Commercial Litigation and Arbitration

Statement Made in Mediation Admitting Liability for Wrong That Is Unrelated to the Subject of the Mediation Is Not Excluded by Fed.R.Evid. 408 or the Federal Alternative Dispute Resolution Act

From Deluca v. Allied Domecq Quick Serv. Restaurants, 03CV5142(JFB)(AKT), 2006 WL 2713944 (E.D.N.Y. Sept. 22, 2006):

Defendant argued in support of its motion in limine that Fed.R.Civ.P. 408 and the ADRA [28 U.S.C. §§ 651-668] protect communications such as the one at issue here [an alleged admission of a tortious act separate and apart from the one being mediated]. *** The Court disagrees. Significantly, although the ADRA and Rule 408 certainly protect “statements made in compromise negotiations,” it is well-settled that “Rule 408 is inapplicable when the claim is based upon some wrong that was committed in the course of the settlement discussions.” Scott v. Goodman, 961 F.Supp. 424, 437 (E.D.N.Y. 1997); see also Carney v. American Univ., 151 F.3d 1090, 1095 (D.C.Cir. 1998) (holding that correspondence that was part of settlement negotiations “can be used to establish an independent violation (here, retaliation) unrelated to the underlying claim which was the subject of the correspondence (race discrimination)”); Uforma/Shelby Business Forms, Inc. v. NLRB, 111 F.3d 1284, 1294 (6th Cir. 1997) (holding that threats of retaliation that occurred during settlement negotiations admissible when “the evidence serves to prove liability either for making, or later acting upon, the threats”); Resolution Trust Corp. v. Blasdell, 154 F.R.D. 675, 681 (D. Ariz.1993) (same); Sunstar, Inc. v. Alberto-Culver Co., No. 01 C 0736, 2004 WL 1899927, at * (N.D.Ill. Aug. 23, 2004) (holding that Rule 408 “does not appear to cover compromises and compromise offers that do not involve the dispute that is the subject of the suit”) (quoting Bradbury v. Phillips Petroleum Co., 815 F.2d 1356, 1363 (10th Cir. 1987)); Carr v. Health Ins. Plan of Greater N.Y., Inc., No. 99 Civ. 3706(NRB), 2001 WL 563722, at *4 (S.D.N.Y. May 24, 2001) (holding that statements from settlement negotiations admissible “because they are being introduced not to prove liability for claims being settled, but for an entirely separate claim of retaliation”).

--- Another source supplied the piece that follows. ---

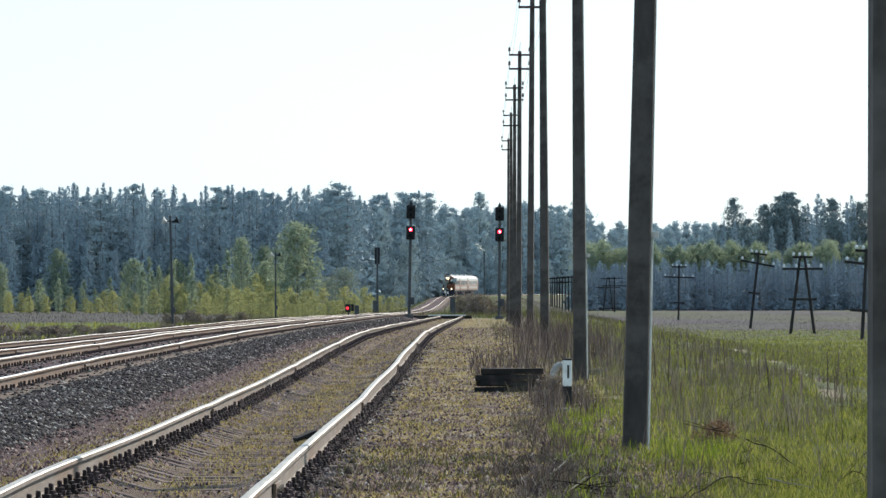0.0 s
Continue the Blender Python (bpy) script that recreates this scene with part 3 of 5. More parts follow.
    blades("dark_stems", STALK, u[~half], y[~half], r.uniform(0.02, 0.10, (~half).sum()), 0.007 + 0 * y[~half], 74, "dead dark stems on the gravel that also stand for a pole's shadow", "weeds", lean=1.0)
    u, y, r = scatter(380, lambda y: -1.2 + 0 * y, lambda y: -0.85 + 0 * y, 30, 36, 1.2, 75)
    blades("rail_weeds", STALK, u, y, r.uniform(0.03, 0.12, len(u)), 0.007 + 0 * y, 76, "dark weeds growing against the siding's rail", "weeds", lean=0.5)
    u, y, r = scatter(500, lambda y: -0.85 + 0 * y, lambda y: -0.25 + 0 * y, 44.5, 48.5, 1.2, 77)
    blades("fallen_leaves", RUST_LEAF, u, y, r.uniform(0.01, 0.03, len(u)), 0.02 + 0 * y, 78, "rust-brown patch of fallen leaves", "leaves", lean=1.5)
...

Given the age of this case, it is worth noting that there has been intervening development of a federal mediation privilege. Of more practical importance, the parties in Deluca also had a confidentiality agreement that extended beyond 408 and ADRA, and this precluded use of the statement — a reminder of the dispositive effect of such agreements.